Given instruction
Count how many lines contain the word "that". Respond with the number alone.

Material
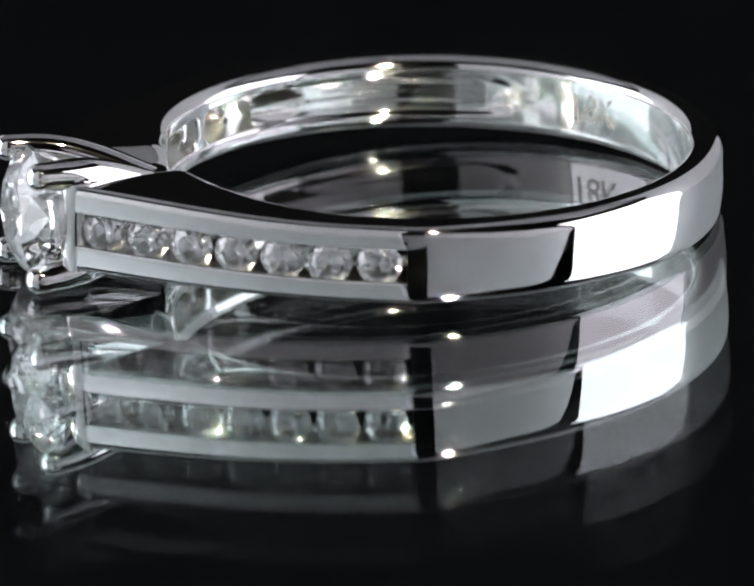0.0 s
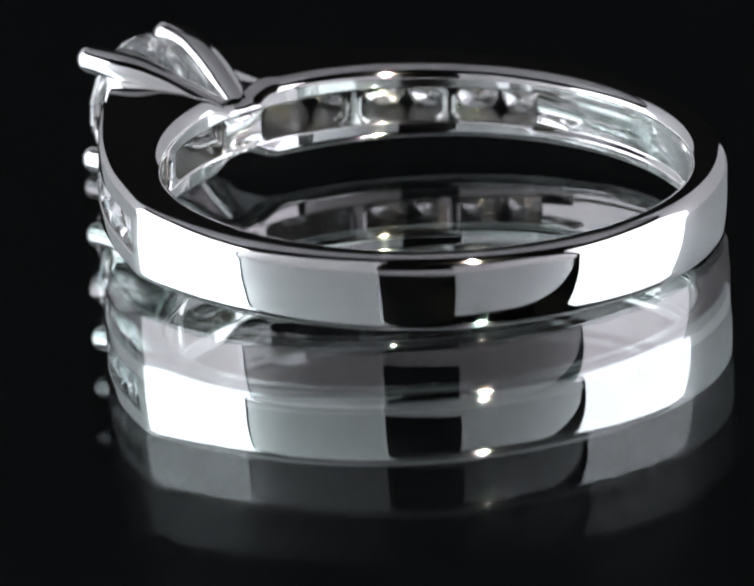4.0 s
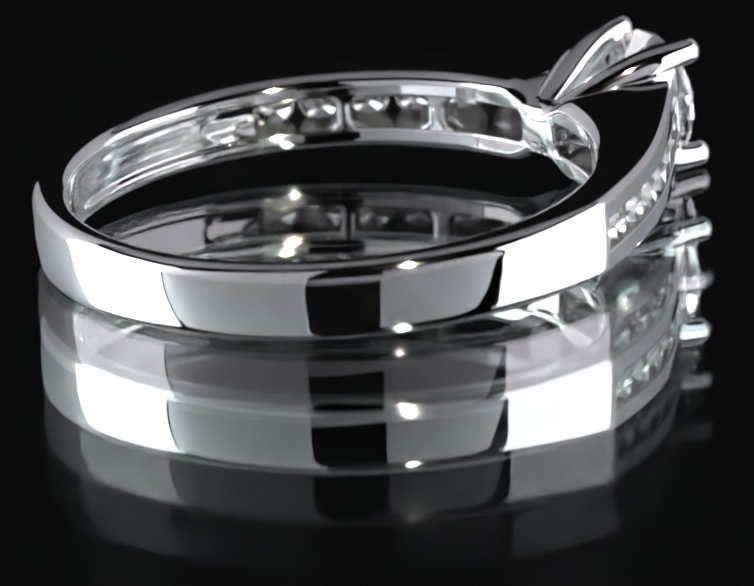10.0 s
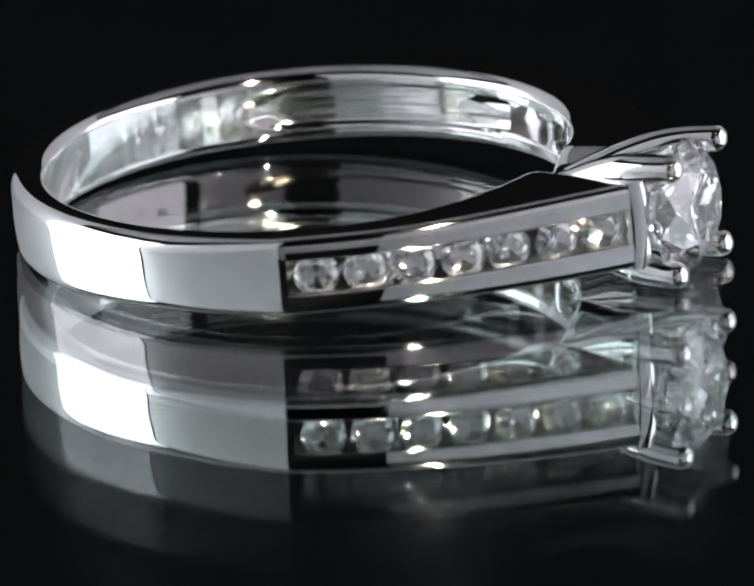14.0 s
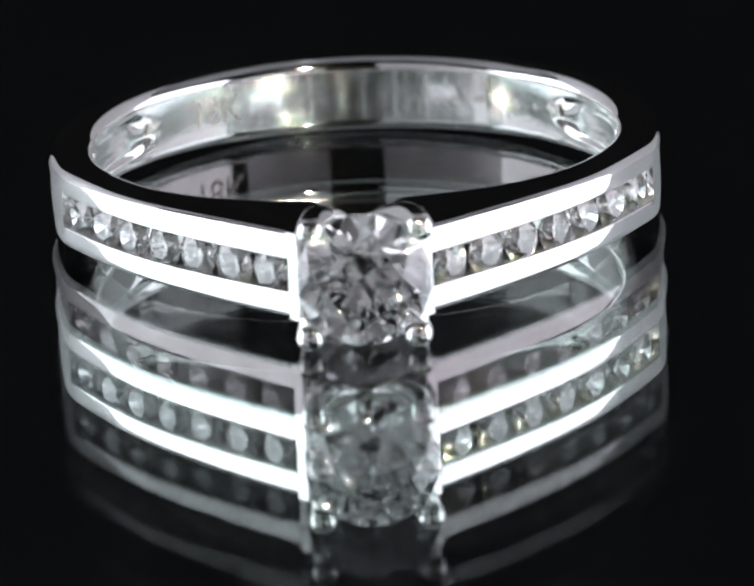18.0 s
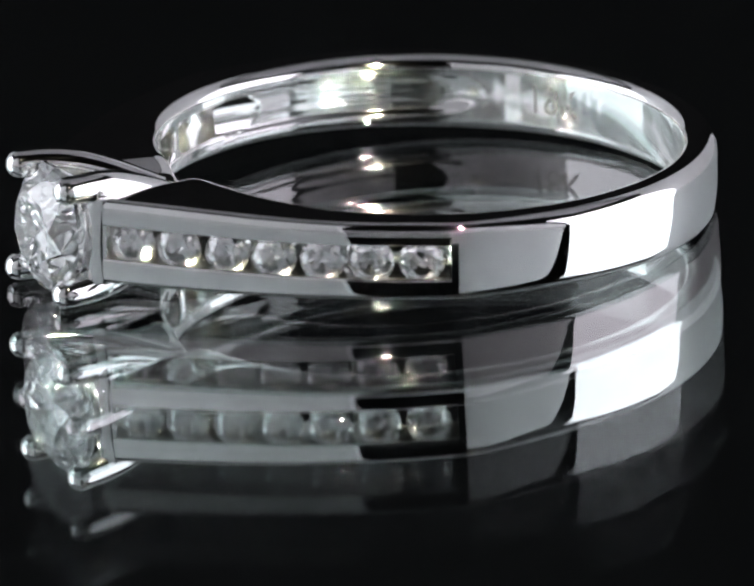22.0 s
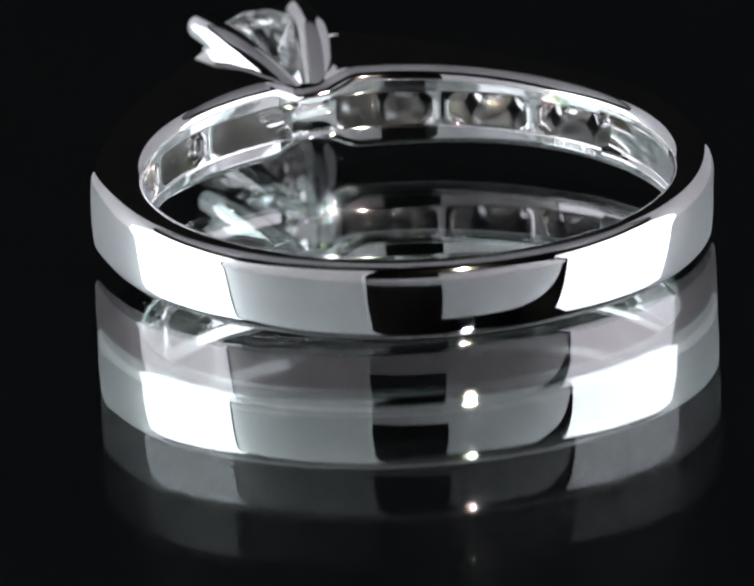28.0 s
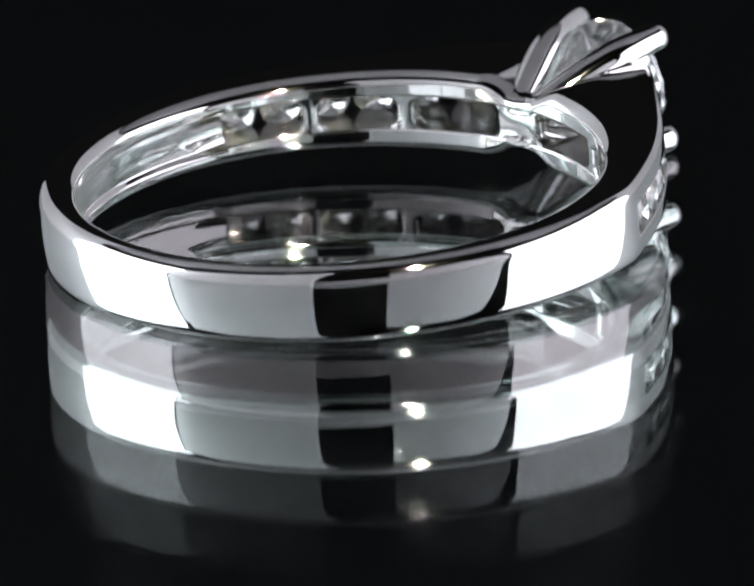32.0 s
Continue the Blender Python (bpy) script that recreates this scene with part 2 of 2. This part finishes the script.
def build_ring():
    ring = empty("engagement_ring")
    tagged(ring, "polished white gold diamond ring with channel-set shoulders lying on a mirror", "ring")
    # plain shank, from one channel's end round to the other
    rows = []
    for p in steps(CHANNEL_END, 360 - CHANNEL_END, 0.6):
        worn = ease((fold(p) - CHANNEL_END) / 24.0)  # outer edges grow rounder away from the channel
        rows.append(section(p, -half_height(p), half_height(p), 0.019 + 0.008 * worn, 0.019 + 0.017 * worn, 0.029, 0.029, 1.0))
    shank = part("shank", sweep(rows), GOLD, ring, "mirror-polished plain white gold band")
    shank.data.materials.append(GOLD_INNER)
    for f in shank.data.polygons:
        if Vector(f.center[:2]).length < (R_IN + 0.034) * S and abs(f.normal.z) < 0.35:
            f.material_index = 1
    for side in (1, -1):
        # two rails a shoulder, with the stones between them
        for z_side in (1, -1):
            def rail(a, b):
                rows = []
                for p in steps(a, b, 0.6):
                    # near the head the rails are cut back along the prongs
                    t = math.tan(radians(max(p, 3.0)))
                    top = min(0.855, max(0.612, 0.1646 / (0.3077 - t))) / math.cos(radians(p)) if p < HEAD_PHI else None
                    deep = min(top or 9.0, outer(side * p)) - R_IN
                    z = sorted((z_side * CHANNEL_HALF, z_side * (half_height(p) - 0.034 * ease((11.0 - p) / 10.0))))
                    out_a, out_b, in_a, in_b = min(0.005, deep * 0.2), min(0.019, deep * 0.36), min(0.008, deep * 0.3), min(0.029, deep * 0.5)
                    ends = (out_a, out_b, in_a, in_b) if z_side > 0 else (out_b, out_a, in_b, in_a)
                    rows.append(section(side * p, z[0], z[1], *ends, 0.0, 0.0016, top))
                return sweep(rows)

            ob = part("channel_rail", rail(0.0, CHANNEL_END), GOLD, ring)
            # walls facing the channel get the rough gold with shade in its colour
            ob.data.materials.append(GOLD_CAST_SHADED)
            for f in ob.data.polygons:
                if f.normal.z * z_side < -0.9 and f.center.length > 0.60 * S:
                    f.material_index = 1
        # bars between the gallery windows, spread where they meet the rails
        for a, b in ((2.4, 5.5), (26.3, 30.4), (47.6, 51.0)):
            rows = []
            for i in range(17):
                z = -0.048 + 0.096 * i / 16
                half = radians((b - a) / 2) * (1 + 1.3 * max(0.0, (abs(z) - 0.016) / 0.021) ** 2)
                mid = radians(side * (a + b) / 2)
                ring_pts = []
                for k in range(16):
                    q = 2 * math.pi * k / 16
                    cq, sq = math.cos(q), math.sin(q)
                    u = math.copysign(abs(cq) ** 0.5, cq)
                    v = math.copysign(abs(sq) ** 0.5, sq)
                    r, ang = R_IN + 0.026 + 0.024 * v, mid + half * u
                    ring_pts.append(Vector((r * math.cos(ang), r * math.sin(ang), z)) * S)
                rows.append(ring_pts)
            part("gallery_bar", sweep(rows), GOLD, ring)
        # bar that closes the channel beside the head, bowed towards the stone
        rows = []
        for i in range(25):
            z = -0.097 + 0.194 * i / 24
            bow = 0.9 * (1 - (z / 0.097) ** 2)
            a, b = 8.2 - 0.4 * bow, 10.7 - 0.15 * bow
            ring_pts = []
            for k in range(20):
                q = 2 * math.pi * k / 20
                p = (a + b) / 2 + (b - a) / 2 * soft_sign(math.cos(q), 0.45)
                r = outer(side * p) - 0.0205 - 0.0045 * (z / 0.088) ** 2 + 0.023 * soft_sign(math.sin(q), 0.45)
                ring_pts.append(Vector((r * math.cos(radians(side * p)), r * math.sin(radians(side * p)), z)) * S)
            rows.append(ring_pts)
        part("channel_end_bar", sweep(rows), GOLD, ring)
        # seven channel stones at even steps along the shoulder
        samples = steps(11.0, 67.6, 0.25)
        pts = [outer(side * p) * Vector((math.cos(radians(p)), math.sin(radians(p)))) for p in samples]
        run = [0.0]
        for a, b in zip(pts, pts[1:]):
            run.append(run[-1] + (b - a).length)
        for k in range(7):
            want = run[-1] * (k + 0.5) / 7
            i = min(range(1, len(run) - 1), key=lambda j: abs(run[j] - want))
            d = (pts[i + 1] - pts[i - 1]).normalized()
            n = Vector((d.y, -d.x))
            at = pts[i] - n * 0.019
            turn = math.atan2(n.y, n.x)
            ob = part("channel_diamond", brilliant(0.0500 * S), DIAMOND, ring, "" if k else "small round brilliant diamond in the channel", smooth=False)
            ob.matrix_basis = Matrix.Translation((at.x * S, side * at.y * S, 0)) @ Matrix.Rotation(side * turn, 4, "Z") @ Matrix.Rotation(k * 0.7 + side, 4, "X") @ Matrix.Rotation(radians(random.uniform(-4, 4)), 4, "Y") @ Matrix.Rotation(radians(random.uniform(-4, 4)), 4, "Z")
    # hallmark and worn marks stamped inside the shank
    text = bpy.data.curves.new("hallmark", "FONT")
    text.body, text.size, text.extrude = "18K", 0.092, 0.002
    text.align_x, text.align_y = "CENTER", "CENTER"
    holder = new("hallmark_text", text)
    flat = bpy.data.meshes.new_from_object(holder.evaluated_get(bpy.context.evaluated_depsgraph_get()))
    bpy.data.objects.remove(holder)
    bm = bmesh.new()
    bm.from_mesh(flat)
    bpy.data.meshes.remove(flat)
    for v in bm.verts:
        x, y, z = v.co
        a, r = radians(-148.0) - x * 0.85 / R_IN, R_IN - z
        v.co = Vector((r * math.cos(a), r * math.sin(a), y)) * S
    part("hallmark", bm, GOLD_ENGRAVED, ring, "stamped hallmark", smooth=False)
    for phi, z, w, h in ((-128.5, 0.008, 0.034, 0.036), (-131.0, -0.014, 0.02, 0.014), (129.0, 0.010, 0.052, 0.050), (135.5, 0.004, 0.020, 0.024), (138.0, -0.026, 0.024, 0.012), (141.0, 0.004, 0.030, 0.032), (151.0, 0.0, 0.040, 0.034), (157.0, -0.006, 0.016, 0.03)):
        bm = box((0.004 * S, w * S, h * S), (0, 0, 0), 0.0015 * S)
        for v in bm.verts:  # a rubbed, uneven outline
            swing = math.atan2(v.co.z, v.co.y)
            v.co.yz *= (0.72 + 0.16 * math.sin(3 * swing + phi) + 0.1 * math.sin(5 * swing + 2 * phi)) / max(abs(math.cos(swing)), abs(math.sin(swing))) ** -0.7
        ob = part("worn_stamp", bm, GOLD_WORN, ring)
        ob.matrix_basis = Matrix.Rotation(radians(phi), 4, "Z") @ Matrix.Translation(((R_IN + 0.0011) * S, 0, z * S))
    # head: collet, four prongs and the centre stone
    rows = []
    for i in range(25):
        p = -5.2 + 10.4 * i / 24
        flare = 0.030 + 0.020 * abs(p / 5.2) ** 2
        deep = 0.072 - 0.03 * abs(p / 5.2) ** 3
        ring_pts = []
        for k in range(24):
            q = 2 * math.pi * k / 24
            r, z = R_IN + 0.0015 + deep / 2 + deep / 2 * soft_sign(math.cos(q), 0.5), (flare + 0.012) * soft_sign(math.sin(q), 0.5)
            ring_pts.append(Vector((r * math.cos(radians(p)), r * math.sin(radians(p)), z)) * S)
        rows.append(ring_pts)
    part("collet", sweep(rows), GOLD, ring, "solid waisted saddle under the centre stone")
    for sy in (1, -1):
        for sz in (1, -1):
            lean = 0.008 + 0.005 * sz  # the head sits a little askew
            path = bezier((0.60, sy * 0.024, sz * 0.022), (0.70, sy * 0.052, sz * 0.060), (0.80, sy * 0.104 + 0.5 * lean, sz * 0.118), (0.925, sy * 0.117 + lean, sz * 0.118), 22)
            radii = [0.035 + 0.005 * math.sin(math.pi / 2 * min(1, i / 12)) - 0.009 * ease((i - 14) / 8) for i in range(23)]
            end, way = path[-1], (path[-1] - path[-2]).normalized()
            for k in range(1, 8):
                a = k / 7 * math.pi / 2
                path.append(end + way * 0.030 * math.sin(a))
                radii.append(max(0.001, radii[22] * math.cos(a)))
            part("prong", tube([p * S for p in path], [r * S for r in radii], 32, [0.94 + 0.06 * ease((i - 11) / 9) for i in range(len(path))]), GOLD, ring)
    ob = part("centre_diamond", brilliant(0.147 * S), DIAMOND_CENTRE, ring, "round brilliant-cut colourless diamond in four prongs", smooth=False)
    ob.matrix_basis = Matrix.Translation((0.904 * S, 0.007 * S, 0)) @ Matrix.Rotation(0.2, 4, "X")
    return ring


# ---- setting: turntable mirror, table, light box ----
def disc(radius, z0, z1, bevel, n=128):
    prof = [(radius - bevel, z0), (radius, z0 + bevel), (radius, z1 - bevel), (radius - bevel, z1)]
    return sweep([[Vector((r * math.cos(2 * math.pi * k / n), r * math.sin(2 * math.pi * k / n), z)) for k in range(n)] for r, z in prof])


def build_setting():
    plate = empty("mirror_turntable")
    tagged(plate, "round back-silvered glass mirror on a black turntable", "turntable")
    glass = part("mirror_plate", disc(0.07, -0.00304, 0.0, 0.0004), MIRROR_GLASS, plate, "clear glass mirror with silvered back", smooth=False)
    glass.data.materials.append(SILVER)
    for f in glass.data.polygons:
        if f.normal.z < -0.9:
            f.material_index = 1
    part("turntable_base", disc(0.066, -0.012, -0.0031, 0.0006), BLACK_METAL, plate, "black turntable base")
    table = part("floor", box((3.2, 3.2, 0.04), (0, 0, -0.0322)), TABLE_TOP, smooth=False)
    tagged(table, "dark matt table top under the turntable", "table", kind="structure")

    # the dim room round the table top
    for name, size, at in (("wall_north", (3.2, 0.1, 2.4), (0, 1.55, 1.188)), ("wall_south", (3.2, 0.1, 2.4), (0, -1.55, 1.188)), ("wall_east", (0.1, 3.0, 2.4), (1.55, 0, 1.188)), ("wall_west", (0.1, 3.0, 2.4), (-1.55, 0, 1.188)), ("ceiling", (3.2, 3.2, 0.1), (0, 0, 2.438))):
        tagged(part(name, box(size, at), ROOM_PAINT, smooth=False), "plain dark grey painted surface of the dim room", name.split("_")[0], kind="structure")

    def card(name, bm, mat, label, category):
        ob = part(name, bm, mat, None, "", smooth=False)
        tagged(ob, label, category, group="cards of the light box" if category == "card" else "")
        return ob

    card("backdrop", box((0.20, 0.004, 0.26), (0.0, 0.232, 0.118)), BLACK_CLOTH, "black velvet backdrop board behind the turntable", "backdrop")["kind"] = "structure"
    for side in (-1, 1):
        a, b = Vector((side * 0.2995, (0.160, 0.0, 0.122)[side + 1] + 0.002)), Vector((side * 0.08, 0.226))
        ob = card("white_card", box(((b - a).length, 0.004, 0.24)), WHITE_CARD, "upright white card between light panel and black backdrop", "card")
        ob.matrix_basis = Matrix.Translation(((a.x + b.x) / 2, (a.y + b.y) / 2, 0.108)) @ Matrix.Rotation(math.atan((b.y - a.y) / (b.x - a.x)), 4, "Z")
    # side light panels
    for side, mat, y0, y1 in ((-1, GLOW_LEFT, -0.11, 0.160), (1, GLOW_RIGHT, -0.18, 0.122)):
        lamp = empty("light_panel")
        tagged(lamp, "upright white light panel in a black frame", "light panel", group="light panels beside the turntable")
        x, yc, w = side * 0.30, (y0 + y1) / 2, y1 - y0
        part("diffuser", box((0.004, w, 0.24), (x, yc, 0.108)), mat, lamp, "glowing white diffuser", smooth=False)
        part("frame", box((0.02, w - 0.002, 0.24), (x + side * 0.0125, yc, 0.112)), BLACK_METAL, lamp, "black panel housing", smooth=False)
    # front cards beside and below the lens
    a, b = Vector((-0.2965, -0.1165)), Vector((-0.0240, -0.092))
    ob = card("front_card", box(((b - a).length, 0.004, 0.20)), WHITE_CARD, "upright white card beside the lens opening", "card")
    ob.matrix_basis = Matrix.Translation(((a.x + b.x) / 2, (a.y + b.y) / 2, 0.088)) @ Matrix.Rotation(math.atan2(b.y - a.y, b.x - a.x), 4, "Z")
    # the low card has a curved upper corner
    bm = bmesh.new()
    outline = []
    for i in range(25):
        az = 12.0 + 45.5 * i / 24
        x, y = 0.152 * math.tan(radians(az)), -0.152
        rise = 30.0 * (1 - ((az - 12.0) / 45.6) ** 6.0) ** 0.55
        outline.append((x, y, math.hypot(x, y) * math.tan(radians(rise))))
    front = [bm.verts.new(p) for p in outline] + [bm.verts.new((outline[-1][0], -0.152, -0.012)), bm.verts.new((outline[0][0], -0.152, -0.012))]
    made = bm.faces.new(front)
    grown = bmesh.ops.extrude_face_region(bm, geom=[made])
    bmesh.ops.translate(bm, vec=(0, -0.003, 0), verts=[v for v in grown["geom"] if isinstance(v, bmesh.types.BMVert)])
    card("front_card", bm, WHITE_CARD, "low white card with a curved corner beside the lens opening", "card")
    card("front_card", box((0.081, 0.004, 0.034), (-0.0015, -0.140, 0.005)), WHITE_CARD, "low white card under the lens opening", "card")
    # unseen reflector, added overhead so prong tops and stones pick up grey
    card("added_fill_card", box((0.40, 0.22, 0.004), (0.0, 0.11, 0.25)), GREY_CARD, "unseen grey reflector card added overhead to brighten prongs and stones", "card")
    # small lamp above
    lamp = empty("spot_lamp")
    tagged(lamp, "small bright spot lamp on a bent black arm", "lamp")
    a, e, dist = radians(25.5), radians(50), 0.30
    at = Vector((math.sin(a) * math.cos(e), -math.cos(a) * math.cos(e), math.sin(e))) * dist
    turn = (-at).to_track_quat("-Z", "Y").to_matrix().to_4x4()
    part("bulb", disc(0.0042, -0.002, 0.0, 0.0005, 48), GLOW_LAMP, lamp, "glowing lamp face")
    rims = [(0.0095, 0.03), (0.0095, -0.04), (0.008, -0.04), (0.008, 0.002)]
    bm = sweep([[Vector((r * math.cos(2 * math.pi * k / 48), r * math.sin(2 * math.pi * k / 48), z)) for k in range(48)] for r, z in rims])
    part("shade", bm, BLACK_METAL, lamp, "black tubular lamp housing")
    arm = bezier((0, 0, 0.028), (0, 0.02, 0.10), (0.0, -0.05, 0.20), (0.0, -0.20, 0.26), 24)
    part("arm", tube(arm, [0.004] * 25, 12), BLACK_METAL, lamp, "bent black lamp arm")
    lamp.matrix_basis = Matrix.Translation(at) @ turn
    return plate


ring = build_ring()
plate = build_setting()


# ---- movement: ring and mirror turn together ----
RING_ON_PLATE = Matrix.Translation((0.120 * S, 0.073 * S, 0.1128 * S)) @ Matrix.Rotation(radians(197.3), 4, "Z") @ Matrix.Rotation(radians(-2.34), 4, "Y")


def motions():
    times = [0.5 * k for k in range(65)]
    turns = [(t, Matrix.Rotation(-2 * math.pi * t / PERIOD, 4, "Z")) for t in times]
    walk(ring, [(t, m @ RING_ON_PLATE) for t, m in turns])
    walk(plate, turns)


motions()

Worked answer
2